Some of the usual ills were on display Wednesday night, when there was only one guy on the court the Mavericks had to stop and couldn't. Dallas couldn't stop Bonzi Wells from scoring -- and scoring -- and conceded a handful of costly offensive rebounds, too. Yet credit Dallas for executing its half-court offense as well it has for months, pick-and-rolling past 100 points on a night when it was Wells, not Dirk Nowitzki, who couldn't miss.
Sacramento, again, will be a more telling gauge, but you'd have to say the Mavs are making their coach look good.
"We are not going to do anything until this summer," Cuban said, acknowledging that he's bound to get more coaching questions but committed to his timetable. "We all will sit down and figure out what is best."
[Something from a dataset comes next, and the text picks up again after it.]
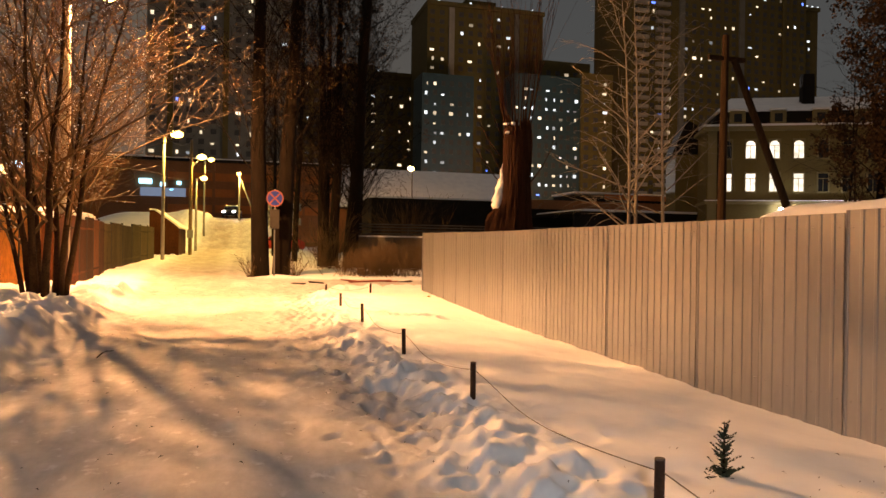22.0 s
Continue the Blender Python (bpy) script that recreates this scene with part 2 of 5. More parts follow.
M = {
    "ground": snow_material("snowy_ground", True),
    "snow": snow_material("snow"),
    "sheet": material("profiled_sheet", (0.335, 0.335, 0.345), 0.33, 0.84, 1.3, 0.10, 14, 0.05, 0.002, 0.09, stretch=(1, 1, 0.25)),
    "sheet_back": material("sheet_post", (0.22, 0.21, 0.20), 0.6, 0.5),
    "rust": material("rusty_stake", (0.040, 0.021, 0.013), 0.85, 0.1, 9, 0.45, 70, 0.5, 0.006, 0.2),
    "stake_cap": material("worn_stake_top", (0.13, 0.10, 0.075), 0.8, 0.1, 20, 0.4, 90, 0.4, 0.003),
    "rope": material("rope", (0.19, 0.17, 0.14), 0.95, 0, 30, 0.3, 200, 0.5, 0.002),
    "gate": material("dark_gate_paint", (0.014, 0.009, 0.006), 0.75, 0, 12, 0.4, 90, 0.3, 0.002, 0, 0.08),
    # on the leaning pole these two colours paint its shaded and lit faces
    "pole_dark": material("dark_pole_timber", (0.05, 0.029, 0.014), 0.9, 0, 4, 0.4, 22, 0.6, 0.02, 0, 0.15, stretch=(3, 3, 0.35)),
    "pole_wood": material("pale_pole_wood", (0.24, 0.16, 0.075), 0.85, 0, 4, 0.35, 22, 0.6, 0.02, stretch=(3, 3, 0.35)),
    "wall_concrete": material("stained_dark_concrete", (0.12, 0.105, 0.075), 0.9, 0, 0.9, 0.5, 12, 0.4, 0.01, 0.3),
    "concrete": material("concrete", (0.30, 0.29, 0.26), 0.9, 0, 1.4, 0.3, 40, 0.4, 0.01),
    "lamp_post": material("lamp_post_concrete", (0.34, 0.31, 0.26), 0.85, 0, 3, 0.25, 50, 0.4, 0.008),
    "metal": material("grey_metal", (0.28, 0.28, 0.28), 0.45, 0.7, 4, 0.15, 80, 0.1, 0.002),
    "dark_metal": material("dark_metal", (0.05, 0.05, 0.052), 0.55, 0.5, 4, 0.3, 60, 0.2, 0.003),
    "hut_wood": material("dark_stained_boards", (0.030, 0.020, 0.011), 0.95, 0, 3, 0.4, 30, 0.5, 0.01, 0.25, 0.08, stretch=(1, 1, 0.15)),
    "gable_dark": material("black_gable_boards", (0.008, 0.007, 0.006), 0.95, 0, 3, 0.4, 30, 0.5, 0.01, 0.25, 0.08),
    "shack_wood": material("brown_shack_boards", (0.042, 0.024, 0.015), 0.8, 0, 3, 0.4, 30, 0.5, 0.01, 0.25, stretch=(1, 1, 0.15)),
    "trim": material("pale_trim_paint", (0.30, 0.26, 0.20), 0.6, 0, 6, 0.25, 50, 0.3, 0.004),
    "plaster_yellow": material("yellow_plaster", (0.10, 0.083, 0.038), 0.9, 0, 0.5, 0.18, 8, 0.2, 0.01),
    "plaster_mansion": material("cream_plaster", (0.140, 0.108, 0.036), 0.9, 0, 0.35, 0.16, 6, 0.2, 0.01),
    "plaster_trim": material("cream_moulding", (0.20, 0.165, 0.075), 0.85, 0, 0.6, 0.12, 8, 0.2, 0.01),
    "slate": material("dark_roof_sheet", (0.014, 0.012, 0.010), 0.85, 0, 1, 0.3, 8, 0.2, 0.01, 0, 0.1),
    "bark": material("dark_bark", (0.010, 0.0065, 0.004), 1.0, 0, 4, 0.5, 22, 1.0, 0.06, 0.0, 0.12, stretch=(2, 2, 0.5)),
    "twig": material("bush_bark", (0.125, 0.072, 0.029), 0.9, 0, 6, 0.35, 40, 0.6, 0.006),
    "stem": material("dark_stem_bark", (0.045, 0.026, 0.014), 0.95, 0, 5, 0.5, 30, 0.7, 0.01, 0, 0.15),
    "birch": material("pale_birch_bark", (0.24, 0.21, 0.17), 0.85, 0, 2.2, 0.5, 18, 0.5, 0.01),
    "limb": material("grey_limb_bark", (0.30, 0.27, 0.23), 0.9, 0, 3, 0.5, 20, 0.6, 0.01),
    "willow": material("reddish_willow_bark", (0.034, 0.014, 0.007), 0.97, 0, 3, 0.5, 16, 1.0, 0.05, 0, 0.1, stretch=(2.4, 2.4, 0.35)),
    "leaf": material("dry_brown_leaves", (0.045, 0.025, 0.010), 0.95, 0, 0.7, 0.5, 12, 0.2, 0.003),
    "bush_leaf": material("withered_bush_leaves", (0.040, 0.032, 0.016), 0.9, 0, 3, 0.5, 40, 0.3, 0.003),
    "needle": material("spruce_needles", (0.020, 0.034, 0.020), 0.85, 0, 3, 0.4, 40, 0.3, 0.003),
    "dry_grass": material("dry_willow_twigs", (0.085, 0.052, 0.022), 0.95, 0, 2, 0.4, 30, 0.3, 0.003),
    "orange_fence": material("rusty_orange_sheet", (0.50, 0.215, 0.045), 0.7, 0.1, 1.6, 0.45, 22, 0.4, 0.006, 0.15, stretch=(1, 1, 0.3)),
    "rust_fence": material("rusty_brown_sheet", (0.075, 0.025, 0.010), 0.8, 0, 1.6, 0.6, 22, 0.4, 0.006, 0.55, 0.1, stretch=(1, 1, 0.3)),
    "green_fence": material("faded_olive_panel", (0.060, 0.044, 0.020), 0.85, 0, 1.2, 0.5, 20, 0.4, 0.006, 0.4, 0.1, stretch=(1, 1, 0.3)),
    "clod": material("dark_clod", (0.03, 0.023, 0.017), 0.95, 0, 14, 0.4, 80, 0.8, 0.01),
    "earth": material("frozen_earth", (0.075, 0.050, 0.032), 0.95, 0, 9, 0.5, 60, 0.8, 0.01),
    "stone": material("grey_stone", (0.22, 0.20, 0.17), 0.9, 0, 14, 0.4, 80, 0.8, 0.01),
    "wrapper": material("yellow_wrapper", (0.30, 0.19, 0.03), 0.6, 0, 20, 0.3, 60, 0.3, 0.004),
    "debris": material("red_broken_board", (0.23, 0.055, 0.035), 0.8, 0, 5, 0.4, 60, 0.5, 0.004, 0.2),
    "sign_blue": material("sign_blue", (0.015, 0.03, 0.22), 0.8, 0, 4, 0.1, 40, 0.05, 0.001),
    "sign_red": material("sign_red", (0.20, 0.065, 0.055), 0.8, 0, 4, 0.1, 40, 0.05, 0.001),
    "sign_plate": material("worn_white_plate", (0.035, 0.03, 0.026), 0.8, 0, 4, 0.15, 40, 0.05, 0.001),
    "tower_brown": material("brown_facade", (0.080, 0.060, 0.016), 0.9, 0, 0.08, 0.2, 0.6, 0.1, 0.02),
    "tower_grey": material("grey_facade", (0.105, 0.10, 0.08), 0.9, 0, 0.08, 0.2, 0.6, 0.1, 0.02),
    "tower_blue": material("bluish_glazed_facade", (0.018, 0.040, 0.045), 0.5, 0, 0.08, 0.2, 0.6, 0.1, 0.02),
    "tower_pale": material("pale_balcony_panels", (0.20, 0.18, 0.14), 0.85, 0, 0.1, 0.2, 0.7, 0.1, 0.02),
    "tower_glass": material("dim_tower_glass", (0.035, 0.034, 0.03), 0.4, 0, 1, 0.3, 5, 0.02, 0.001),
    "dark_glass": material("unlit_glass", (0.018, 0.020, 0.024), 0.12, 0, 1, 0.3, 5, 0.02, 0.001),
    "brown_brick": material("brown_market_wall", (0.25, 0.105, 0.042), 0.85, 0, 0.3, 0.25, 5, 0.3, 0.01),
    "orange_band": material("orange_cladding", (0.42, 0.13, 0.03), 0.7, 0, 0.3, 0.2, 5, 0.2, 0.01),
    "car_red": material("red_car_paint", (0.36, 0.035, 0.018), 0.3, 0.2, 1, 0.1, 30, 0.02, 0.001),
    "car_dark": material("dark_car_paint", (0.03, 0.03, 0.033), 0.3, 0.3, 1, 0.1, 30, 0.02, 0.001),
    "tyre": material("tyre_rubber", (0.02, 0.02, 0.02), 0.9, 0, 8, 0.2, 60, 0.3, 0.003),
    "lamp_sodium": glow("sodium_lens", (1.0, 0.56, 0.17), 9),
    "lamp_amber": glow("amber_lens", (1.0, 0.60, 0.13), 7),
    "lamp_white": glow("white_lens", (0.90, 0.95, 1.0), 40),
    "win_warm": window_glow("lit_window_warm", (1.0, 0.86, 0.58), 0.04, 1.0),
    "win_cool": window_glow("lit_window_white", (0.76, 0.92, 1.0), 0.03, 0.9),
    "win_blue": glow("lit_window_blue", (0.08, 0.20, 1.0), 1.2),
    "win_house": window_glow("bright_office_window", (1.0, 0.93, 0.74), 0.5, 0.75),
    "blue_sign": glow("blue_roof_sign", (0.03, 0.03, 1.0), 2.2),
    "cyan_sign": glow("cyan_shop_sign", (0.16, 0.62, 0.95), 2.2),
    "pale_sign": glow("pale_shop_window", (0.35, 0.50, 0.75), 0.16),
    "headlight": glow("headlight", (0.8, 0.9, 1.0), 25),
}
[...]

Strong indications persist that Cuban favors continuity and will conclude that keeping Nelson is the best course. Barring an unexpected collapse against the Blazers or a no-show against the Kings that would force a re-think, the odds favor Cuban and Nelson agreeing on an extension, with the idea of grooming Avery Johnson as Nelson's successor, so long as Avery is interested. Johnson has said he wants to keep playing, and he easily could still play for several teams despite failing to make the Mavericks' playoff roster, but Dallas clutches to him tightly. The Mavs know they have a gem of a future head coach in AJ, who already runs the occasional practice when he's not soaking up wisdom from Nelson and trusty wingman Del Harris.
Yet that's all summer stuff, as Cuban said. The Mavericks are busy now, trying to win and grow and decompress all at once. At 2-for-2 so far, busy appears to be good for them.
Home wins over Portland have taken the Mavericks' minds off Don Nelson's iffy status.